Alleged Hong Kong fugitive Wei Zeng is no ordinary businessman but a known property developer and hotel and golf course mogul in China and Hong Kong, Saipan Tribune learned.
With the U.S. government’s filing on Friday of a complaint for provisional arrest with a view toward extraditing the 51-year-old Zheng, this will be the first high-profile extradition between the U.S. and Hong Kong governments since Washington’s failed bid to secure the return of former National Security Agency contractor and whistleblower Edward Snowden in June 2013.
According to a Hong Kong media entity, Zeng is known, among other property projects, for his role as developer of the Beijing Palm Springs Apartments, one of the most luxurious apartment communities in Beijing.
Zhang Hong, Beijing bureau chief for the South China Morning Post, told Saipan Tribune yesterday that Zeng is “quite famous” in Hong Kong and China so everybody wants to learn about his case on Saipan.
Hong said the extradition matter would be closely watched in China and Hong Kong as this is a big development for U.S.-Hong Kong relationship after the Snowden extradition case.
It was Snowden who revealed the National Security Agency’s top secret surveillance program, PRISM. Citing incomplete paperwork, Hong Kong officials did not issue a provisional arrest warrant against Snowden.

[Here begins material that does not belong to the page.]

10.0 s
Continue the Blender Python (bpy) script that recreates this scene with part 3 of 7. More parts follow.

As a result, Snowden managed to leave Hong Kong, infuriating the U.S.
According to South China Morning Post’s online edition yesterday, the Independent Commission Against Corruption issued a statement Tuesday night, thanking the U.S. government for its “valuable assistance” in securing Zeng’s arrest.

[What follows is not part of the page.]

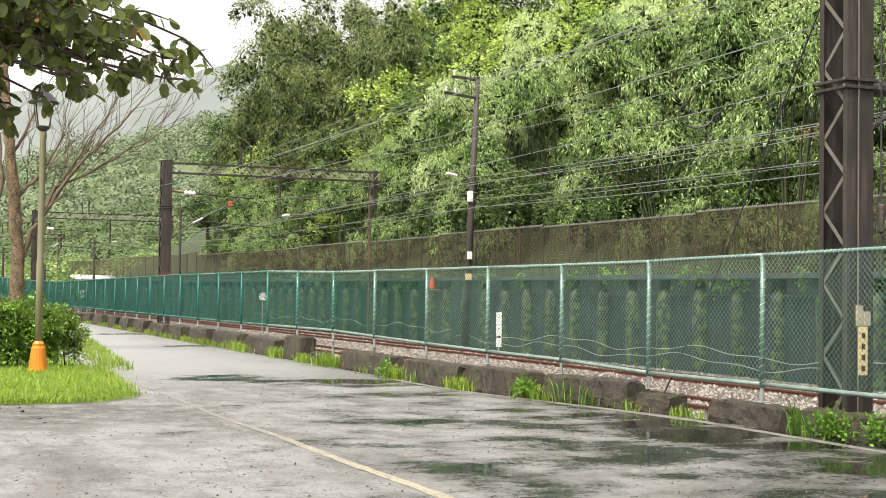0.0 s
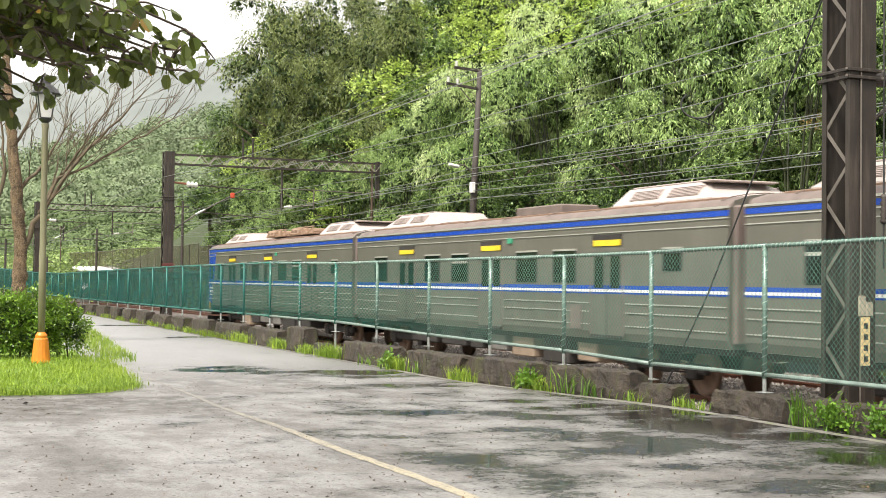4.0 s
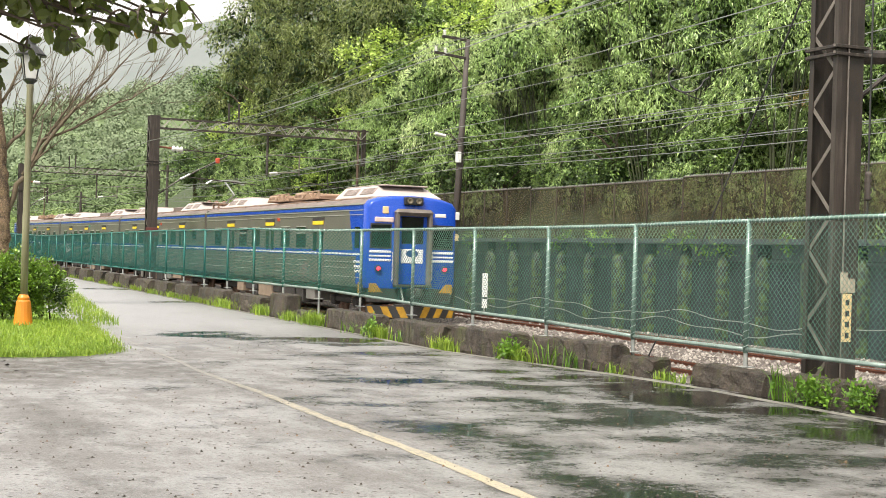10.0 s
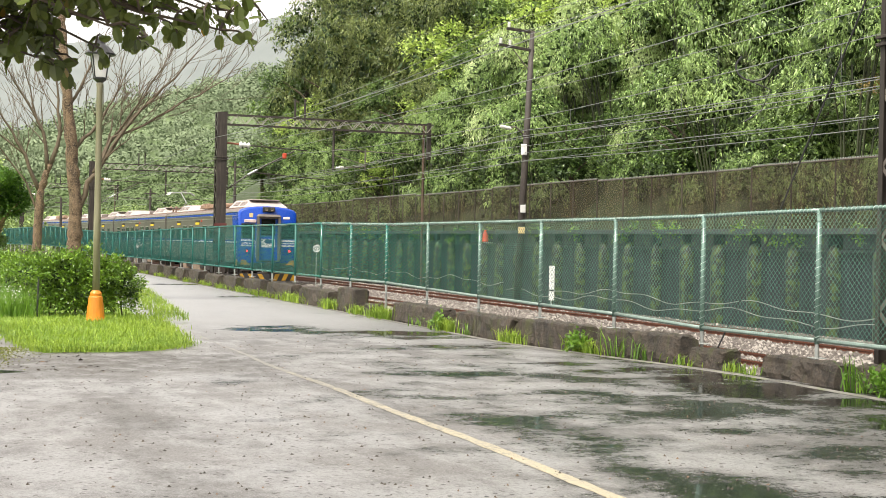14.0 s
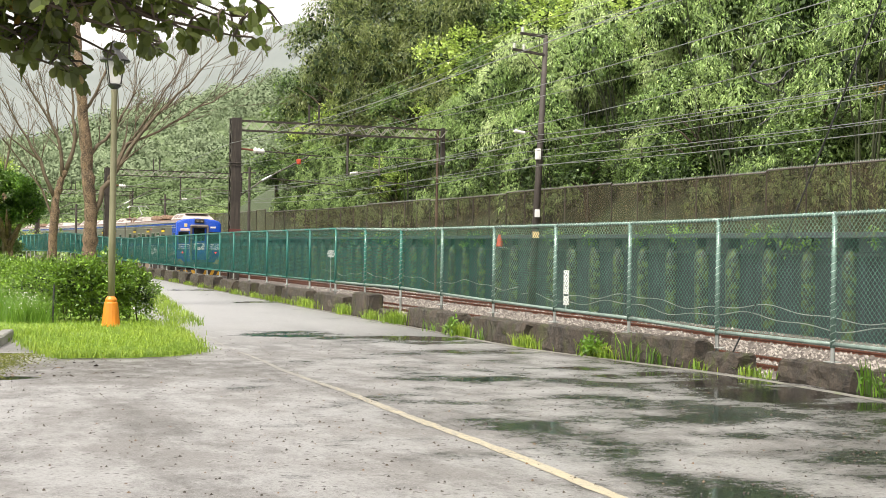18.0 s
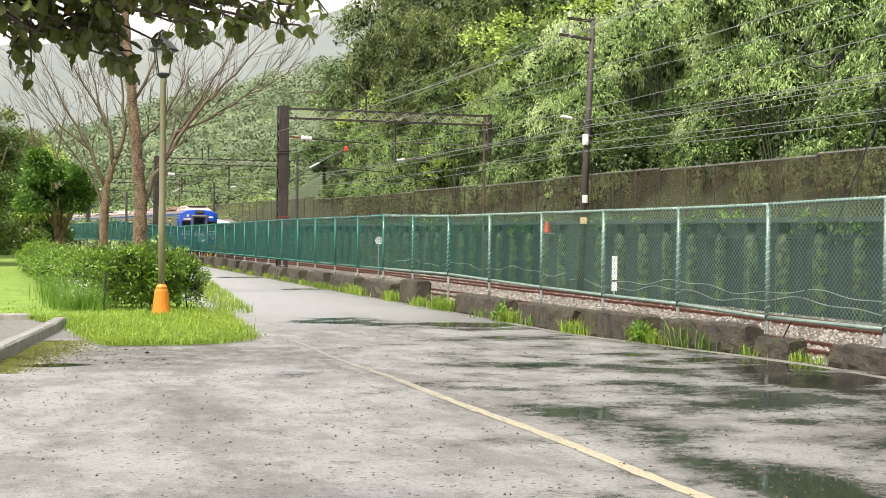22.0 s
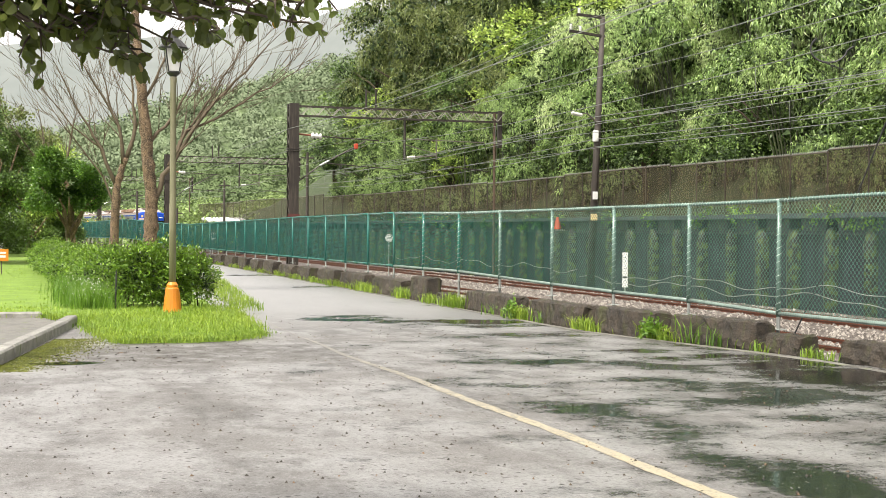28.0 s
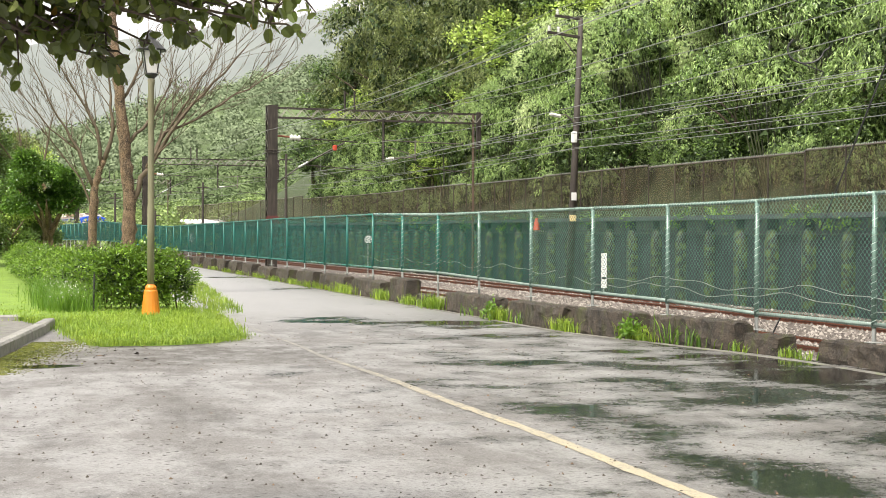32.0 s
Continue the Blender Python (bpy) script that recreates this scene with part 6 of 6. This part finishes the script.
# hedge: woody stems and a clipped leafy mass
def hedge(x0, y0, x1, y1, w, h, sprays, label, mat=HEDGE, low=0.12):
    ob = thing("hedge", None, label, "hedge", "hedge along the lawn")
    n = max(1, int(math.hypot(x1 - x0, y1 - y0) / 0.6))
    out, inner = [], []
    g = Geo()
    for k in range(n + 1):
        t = k / max(1, n)
        cx, cy = x0 + (x1 - x0) * t, y0 + (y1 - y0) * t
        hh = h * rng.uniform(0.9, 1.1)
        out.append(spray_cloud(rng, (cx, cy, low + hh * 0.5), np.array([w * 0.6, 0.62, hh * 0.52]), sprays, 10, 0.075, 0.04, -0.2, 0.72, 0.9, 0.11))
        out.append(spray_cloud(rng, (cx, cy, 0.30), np.array([w * 0.52, 0.6, 0.3]), sprays // 2, 10, 0.075, 0.04, 0.3, 0.72, 0.9, 0.11))
        # darker leaves inside the hedge, their colour imitating shade
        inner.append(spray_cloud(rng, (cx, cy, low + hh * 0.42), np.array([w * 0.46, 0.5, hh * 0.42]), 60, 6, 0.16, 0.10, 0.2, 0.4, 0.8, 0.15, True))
        for j in range(3):
            a = rng.uniform(0, 6.28)
            px, py = cx + rng.uniform(-0.3, 0.3) * w, cy + rng.uniform(-0.3, 0.3)
            g.tube([(px, py, -0.05), (px + 0.08 * math.cos(a), py + 0.08 * math.sin(a), hh * 0.4), (px + 0.25 * math.cos(a), py + 0.25 * math.sin(a), hh * 0.8)], [0.02, 0.015, 0.006], 5)
    leafage = part("foliage", fast_mesh("foliage", np.concatenate(out)), mat, ob)
    part("inner_foliage", fast_mesh("inner_foliage", np.concatenate(inner), 3), INNER_SHADE, leafage)
    tagged(part("stem_wood", g, DARK_BARK, ob), kind="stuff")
    return ob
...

The commission reportedly stated that a formal request for Zeng’s surrender is now being prepared and will be submitted to the United States within 60 days of his arrest.
In the U.S. complaint, assistant U.S. attorney Jessica F. Cruz disclosed that Zeng allegedly bribed a bank official in Hong Kong with a bag filled with HK$2.3 million, the equivalent of $300,000, at a hotel in Hong Kong in October 2010.
Cruz said the cash was allegedly a reward for the bank official’s help in a multi-million Hong Kong dollar loan extension application and for giving favorable credit information relating to Zeng’s companies: Kostar Investments Limited and Shine City International Limited.
On July 4, 2011, the Hong Kong District Court issued a warrant for Zeng’s arrest on the basis of the alleged bribery.
Zeng was arrested last Jan. 16 when he reportedly used a different identity to try to enter Saipan. He arrived on Saipan from Shanghai, China and sought admission to the CNMI using the name Zhi Qian Liu.
Shortly after the U.S. government filed the complaint for provisional arrest, U.S. District Court for the NMI Chief Judge Ramona V. Manglona issued the arrest warrant for Zeng. Federal agents served Zeng with the arrest warrant on Monday.